You also have to put them up in neighbourhoods of the same social status. If you buy one a German car, you can’t buy the other a Japanese car even if it’s more expensive. Everything comes in twos -hell, when you have sleeplessness nights you will have two of them. Worries come in doubles. Stress in doubles. If you get high blood pressure, it will feel like you are having extremely high blood pressures.
Foolish men can’t have two wives contrary to what you might believe that it’s only a foolish man who would want two sets of trouble. I listened to him talk and I realised that he was intelligent, even more intelligent than many men with one wife. First, it’s a common fact that most wives are much smarter, craftier than their husbands. They control things even in silence. Now imagine having two wives; that’s two smarter women to deal with, which is akin to being in the middle of a storm. A big part of having two wives, I learnt from his story, is the need to know how to, not only predict, but also resolve conflicts.
Of course this is what it is about; leading a family of two. Otherwise everybody will do whatever they want to do and go whichever direction they want to go. A polygamous man offers the blueprint and the direction for the whole family, and then funds that journey.
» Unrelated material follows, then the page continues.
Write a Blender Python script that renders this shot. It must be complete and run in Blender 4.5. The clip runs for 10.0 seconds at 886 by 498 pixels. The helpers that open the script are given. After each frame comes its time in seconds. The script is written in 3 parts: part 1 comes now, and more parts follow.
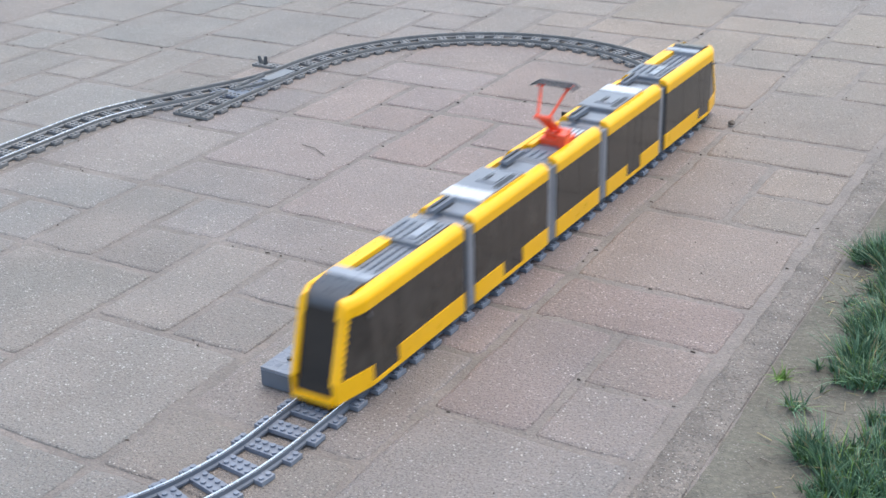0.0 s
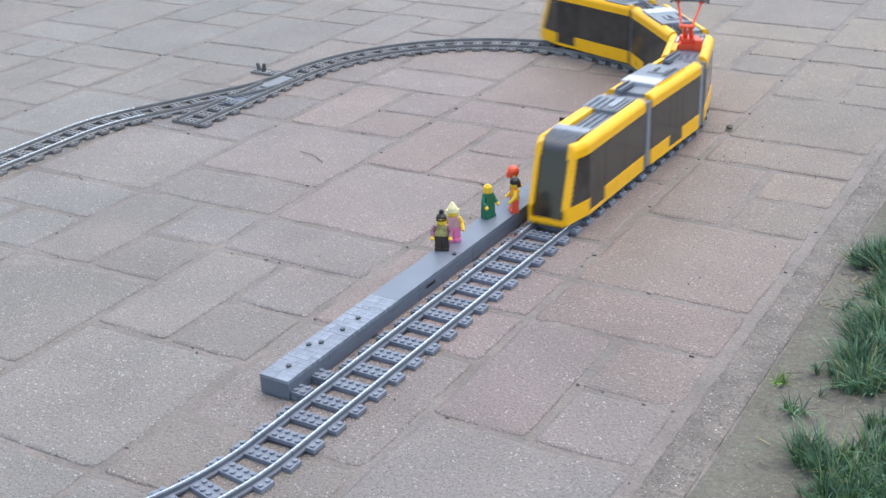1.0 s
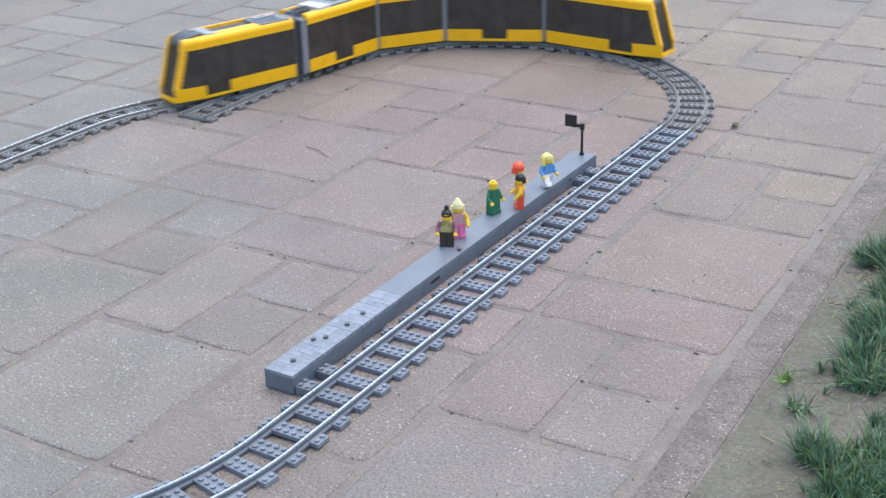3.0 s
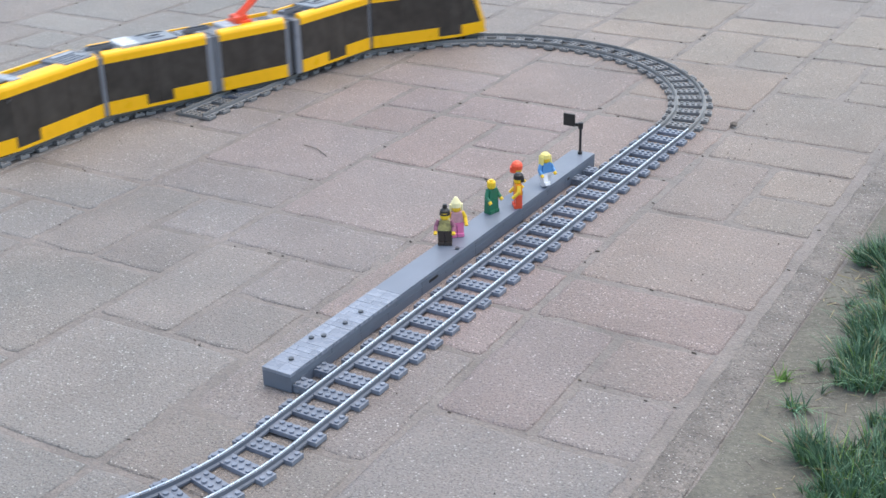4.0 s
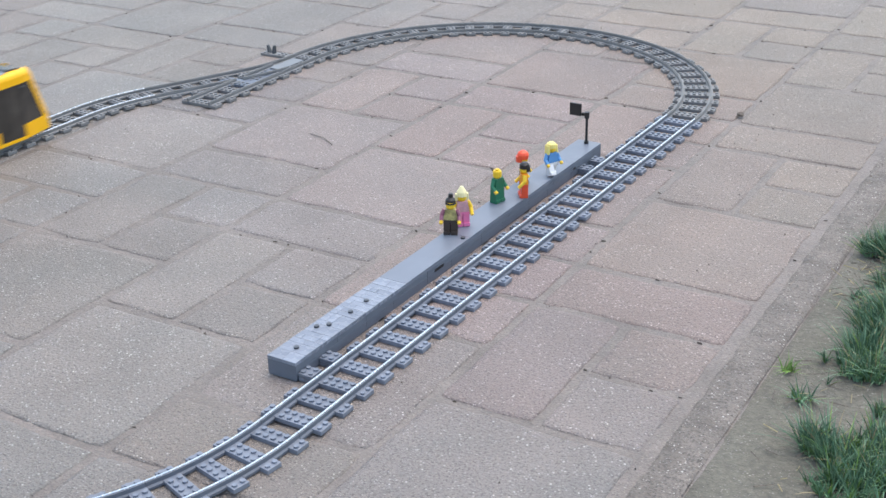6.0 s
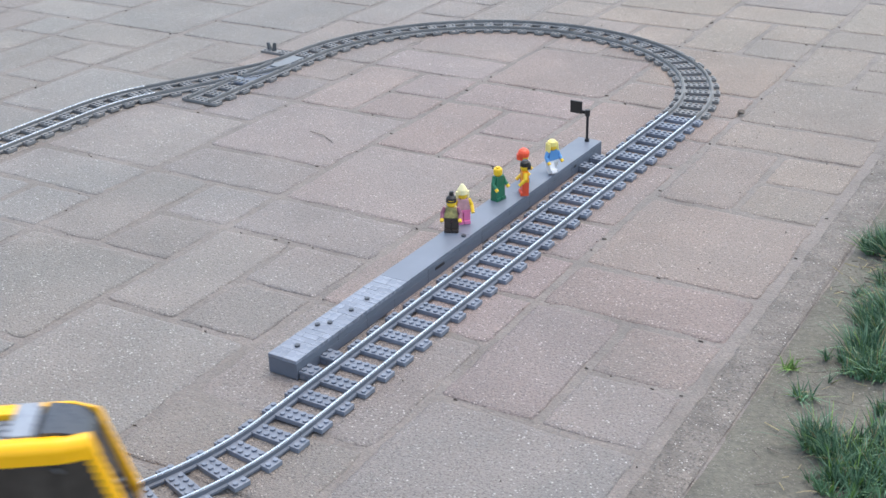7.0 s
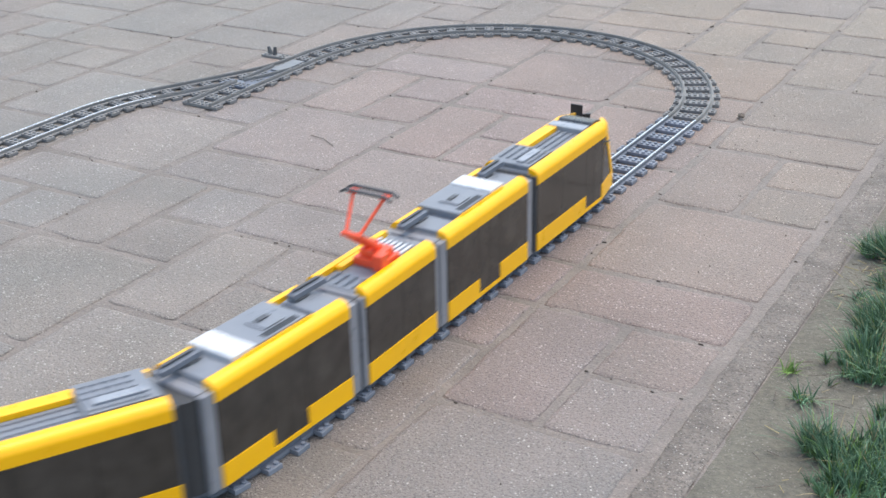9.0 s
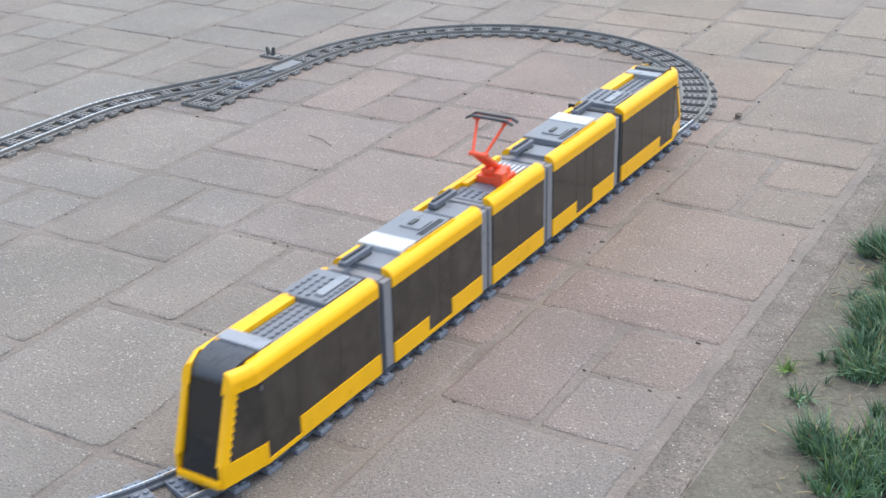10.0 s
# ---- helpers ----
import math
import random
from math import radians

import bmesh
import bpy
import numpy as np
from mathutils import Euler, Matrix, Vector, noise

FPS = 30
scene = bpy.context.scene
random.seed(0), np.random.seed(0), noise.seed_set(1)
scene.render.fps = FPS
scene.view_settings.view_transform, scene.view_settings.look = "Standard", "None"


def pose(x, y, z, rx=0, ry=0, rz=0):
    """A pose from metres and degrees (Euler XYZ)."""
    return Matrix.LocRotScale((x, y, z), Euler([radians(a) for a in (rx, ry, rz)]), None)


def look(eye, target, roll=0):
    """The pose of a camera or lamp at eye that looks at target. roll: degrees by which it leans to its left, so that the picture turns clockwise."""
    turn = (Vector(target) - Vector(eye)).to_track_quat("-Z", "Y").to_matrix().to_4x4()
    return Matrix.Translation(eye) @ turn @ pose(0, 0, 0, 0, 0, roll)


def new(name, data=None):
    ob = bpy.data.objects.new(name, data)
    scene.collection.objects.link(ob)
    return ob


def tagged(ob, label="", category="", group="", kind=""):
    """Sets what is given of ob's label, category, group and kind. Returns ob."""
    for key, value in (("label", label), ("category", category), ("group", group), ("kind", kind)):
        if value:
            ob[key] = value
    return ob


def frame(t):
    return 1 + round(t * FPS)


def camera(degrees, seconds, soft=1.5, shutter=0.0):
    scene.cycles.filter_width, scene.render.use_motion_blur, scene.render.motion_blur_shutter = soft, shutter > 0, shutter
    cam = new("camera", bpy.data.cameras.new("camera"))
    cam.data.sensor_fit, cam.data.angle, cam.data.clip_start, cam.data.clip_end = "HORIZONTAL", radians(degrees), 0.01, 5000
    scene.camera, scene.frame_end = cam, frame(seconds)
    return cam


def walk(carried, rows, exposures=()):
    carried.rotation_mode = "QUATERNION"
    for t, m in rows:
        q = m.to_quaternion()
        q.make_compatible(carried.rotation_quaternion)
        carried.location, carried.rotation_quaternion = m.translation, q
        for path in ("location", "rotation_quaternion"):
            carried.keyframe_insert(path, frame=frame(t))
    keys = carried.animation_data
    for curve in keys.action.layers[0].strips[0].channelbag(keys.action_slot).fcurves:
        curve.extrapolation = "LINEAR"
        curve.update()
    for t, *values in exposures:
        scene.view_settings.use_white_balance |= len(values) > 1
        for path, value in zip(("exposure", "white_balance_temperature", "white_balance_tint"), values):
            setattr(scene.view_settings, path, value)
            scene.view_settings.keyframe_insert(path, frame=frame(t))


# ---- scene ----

It takes so much. If you can’t lead, you can’t have two wives. And this kind of leadership isn’t like the conventional type. Just because you were a school captain or an MCA doesn’t naturally follow that you can handle this level of leadership.
He says that he is well taken care of on two fronts. He spends a week in each household and when he’s in either household, he is a king.
His coat is taken off him and his feet washed. (Metaphorically). There is healthy competition for him to feel most loved and appreciated in both homes.
He says that most importantly he doesn’t live a lie, hiding one “unofficial wife” like his peers, hiding illegitimate children, keeping up with lies and spending sleepless nights wondering if his wife might find out his skeletons. He thinks he will live longer because of that.